**Short task**:
Leave out any picture and return the remaining listing below exactly as given.

**Data**:

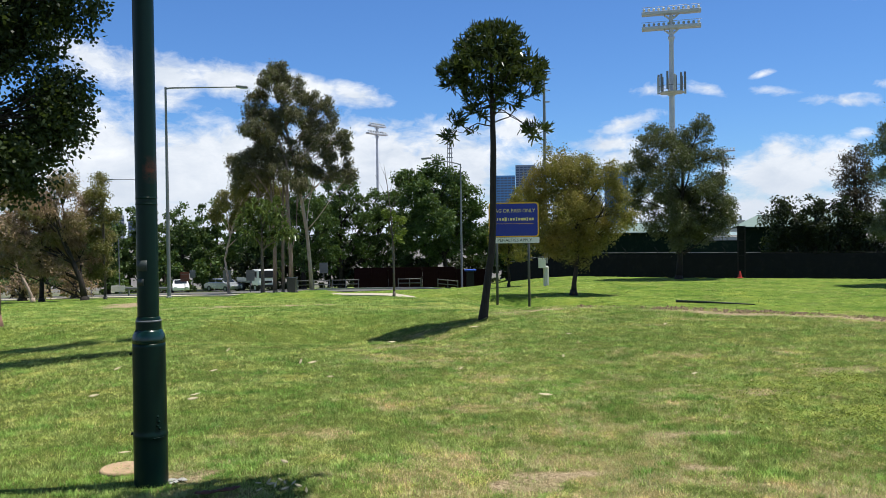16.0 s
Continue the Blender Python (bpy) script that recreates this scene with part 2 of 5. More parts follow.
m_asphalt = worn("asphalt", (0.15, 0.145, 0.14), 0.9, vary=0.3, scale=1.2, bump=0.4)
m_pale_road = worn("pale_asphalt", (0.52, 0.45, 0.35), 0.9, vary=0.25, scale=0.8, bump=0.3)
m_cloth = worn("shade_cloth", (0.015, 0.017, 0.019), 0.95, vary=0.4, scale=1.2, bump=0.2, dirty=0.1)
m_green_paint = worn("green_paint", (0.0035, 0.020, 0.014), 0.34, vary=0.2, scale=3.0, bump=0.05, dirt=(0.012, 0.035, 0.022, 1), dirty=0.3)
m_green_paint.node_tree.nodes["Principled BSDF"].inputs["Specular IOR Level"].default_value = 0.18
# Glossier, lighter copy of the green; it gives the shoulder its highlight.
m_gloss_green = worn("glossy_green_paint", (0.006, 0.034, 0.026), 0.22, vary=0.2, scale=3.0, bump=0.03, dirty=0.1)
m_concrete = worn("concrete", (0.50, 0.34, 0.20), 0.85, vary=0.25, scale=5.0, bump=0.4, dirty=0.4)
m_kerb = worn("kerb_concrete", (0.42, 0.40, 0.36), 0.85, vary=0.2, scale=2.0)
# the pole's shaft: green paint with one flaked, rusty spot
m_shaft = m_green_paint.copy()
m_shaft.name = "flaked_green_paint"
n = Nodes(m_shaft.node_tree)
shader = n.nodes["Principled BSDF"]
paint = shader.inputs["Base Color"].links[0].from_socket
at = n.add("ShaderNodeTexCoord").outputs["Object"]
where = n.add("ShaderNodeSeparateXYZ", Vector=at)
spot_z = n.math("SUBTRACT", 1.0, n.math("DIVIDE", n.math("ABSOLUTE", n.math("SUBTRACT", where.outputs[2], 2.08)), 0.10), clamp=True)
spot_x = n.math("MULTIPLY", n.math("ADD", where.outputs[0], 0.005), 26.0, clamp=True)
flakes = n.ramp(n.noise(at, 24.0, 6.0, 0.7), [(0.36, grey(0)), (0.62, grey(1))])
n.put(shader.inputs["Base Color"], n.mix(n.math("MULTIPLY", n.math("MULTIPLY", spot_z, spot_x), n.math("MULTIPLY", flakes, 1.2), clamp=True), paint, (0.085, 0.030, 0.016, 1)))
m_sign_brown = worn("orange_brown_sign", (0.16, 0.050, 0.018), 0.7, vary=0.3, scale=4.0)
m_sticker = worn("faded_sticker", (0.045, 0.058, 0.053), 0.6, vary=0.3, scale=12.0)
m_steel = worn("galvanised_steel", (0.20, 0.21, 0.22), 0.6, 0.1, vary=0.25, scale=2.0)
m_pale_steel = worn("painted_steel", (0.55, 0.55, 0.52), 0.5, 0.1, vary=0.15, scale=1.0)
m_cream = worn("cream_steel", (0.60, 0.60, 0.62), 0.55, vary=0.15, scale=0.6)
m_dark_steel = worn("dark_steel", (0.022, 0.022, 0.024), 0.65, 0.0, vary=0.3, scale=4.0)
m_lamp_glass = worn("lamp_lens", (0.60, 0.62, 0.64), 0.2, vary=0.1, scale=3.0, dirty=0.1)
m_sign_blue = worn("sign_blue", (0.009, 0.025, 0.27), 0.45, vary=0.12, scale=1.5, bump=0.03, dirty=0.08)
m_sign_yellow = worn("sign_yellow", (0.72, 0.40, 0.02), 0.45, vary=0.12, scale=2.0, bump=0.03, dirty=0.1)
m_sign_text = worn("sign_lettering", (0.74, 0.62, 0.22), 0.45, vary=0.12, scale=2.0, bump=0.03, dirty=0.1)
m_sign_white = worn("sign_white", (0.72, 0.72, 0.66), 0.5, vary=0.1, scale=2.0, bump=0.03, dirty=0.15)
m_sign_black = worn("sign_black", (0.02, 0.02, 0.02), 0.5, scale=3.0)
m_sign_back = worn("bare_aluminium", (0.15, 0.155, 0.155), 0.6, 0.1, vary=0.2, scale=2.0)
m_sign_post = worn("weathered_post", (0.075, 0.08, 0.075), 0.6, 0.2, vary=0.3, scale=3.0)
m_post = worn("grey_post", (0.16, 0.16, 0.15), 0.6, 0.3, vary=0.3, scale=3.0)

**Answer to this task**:
16.0 s
Continue the Blender Python (bpy) script that recreates this scene with part 2 of 5. More parts follow.
m_asphalt = worn("asphalt", (0.15, 0.145, 0.14), 0.9, vary=0.3, scale=1.2, bump=0.4)
m_pale_road = worn("pale_asphalt", (0.52, 0.45, 0.35), 0.9, vary=0.25, scale=0.8, bump=0.3)
m_cloth = worn("shade_cloth", (0.015, 0.017, 0.019), 0.95, vary=0.4, scale=1.2, bump=0.2, dirty=0.1)
m_green_paint = worn("green_paint", (0.0035, 0.020, 0.014), 0.34, vary=0.2, scale=3.0, bump=0.05, dirt=(0.012, 0.035, 0.022, 1), dirty=0.3)
m_green_paint.node_tree.nodes["Principled BSDF"].inputs["Specular IOR Level"].default_value = 0.18
# Glossier, lighter copy of the green; it gives the shoulder its highlight.
m_gloss_green = worn("glossy_green_paint", (0.006, 0.034, 0.026), 0.22, vary=0.2, scale=3.0, bump=0.03, dirty=0.1)
m_concrete = worn("concrete", (0.50, 0.34, 0.20), 0.85, vary=0.25, scale=5.0, bump=0.4, dirty=0.4)
m_kerb = worn("kerb_concrete", (0.42, 0.40, 0.36), 0.85, vary=0.2, scale=2.0)
# the pole's shaft: green paint with one flaked, rusty spot
m_shaft = m_green_paint.copy()
m_shaft.name = "flaked_green_paint"
n = Nodes(m_shaft.node_tree)
shader = n.nodes["Principled BSDF"]
paint = shader.inputs["Base Color"].links[0].from_socket
at = n.add("ShaderNodeTexCoord").outputs["Object"]
where = n.add("ShaderNodeSeparateXYZ", Vector=at)
spot_z = n.math("SUBTRACT", 1.0, n.math("DIVIDE", n.math("ABSOLUTE", n.math("SUBTRACT", where.outputs[2], 2.08)), 0.10), clamp=True)
spot_x = n.math("MULTIPLY", n.math("ADD", where.outputs[0], 0.005), 26.0, clamp=True)
flakes = n.ramp(n.noise(at, 24.0, 6.0, 0.7), [(0.36, grey(0)), (0.62, grey(1))])
n.put(shader.inputs["Base Color"], n.mix(n.math("MULTIPLY", n.math("MULTIPLY", spot_z, spot_x), n.math("MULTIPLY", flakes, 1.2), clamp=True), paint, (0.085, 0.030, 0.016, 1)))
m_sign_brown = worn("orange_brown_sign", (0.16, 0.050, 0.018), 0.7, vary=0.3, scale=4.0)
m_sticker = worn("faded_sticker", (0.045, 0.058, 0.053), 0.6, vary=0.3, scale=12.0)
m_steel = worn("galvanised_steel", (0.20, 0.21, 0.22), 0.6, 0.1, vary=0.25, scale=2.0)
m_pale_steel = worn("painted_steel", (0.55, 0.55, 0.52), 0.5, 0.1, vary=0.15, scale=1.0)
m_cream = worn("cream_steel", (0.60, 0.60, 0.62), 0.55, vary=0.15, scale=0.6)
m_dark_steel = worn("dark_steel", (0.022, 0.022, 0.024), 0.65, 0.0, vary=0.3, scale=4.0)
m_lamp_glass = worn("lamp_lens", (0.60, 0.62, 0.64), 0.2, vary=0.1, scale=3.0, dirty=0.1)
m_sign_blue = worn("sign_blue", (0.009, 0.025, 0.27), 0.45, vary=0.12, scale=1.5, bump=0.03, dirty=0.08)
m_sign_yellow = worn("sign_yellow", (0.72, 0.40, 0.02), 0.45, vary=0.12, scale=2.0, bump=0.03, dirty=0.1)
m_sign_text = worn("sign_lettering", (0.74, 0.62, 0.22), 0.45, vary=0.12, scale=2.0, bump=0.03, dirty=0.1)
m_sign_white = worn("sign_white", (0.72, 0.72, 0.66), 0.5, vary=0.1, scale=2.0, bump=0.03, dirty=0.15)
m_sign_black = worn("sign_black", (0.02, 0.02, 0.02), 0.5, scale=3.0)
m_sign_back = worn("bare_aluminium", (0.15, 0.155, 0.155), 0.6, 0.1, vary=0.2, scale=2.0)
m_sign_post = worn("weathered_post", (0.075, 0.08, 0.075), 0.6, 0.2, vary=0.3, scale=3.0)
m_post = worn("grey_post", (0.16, 0.16, 0.15), 0.6, 0.3, vary=0.3, scale=3.0)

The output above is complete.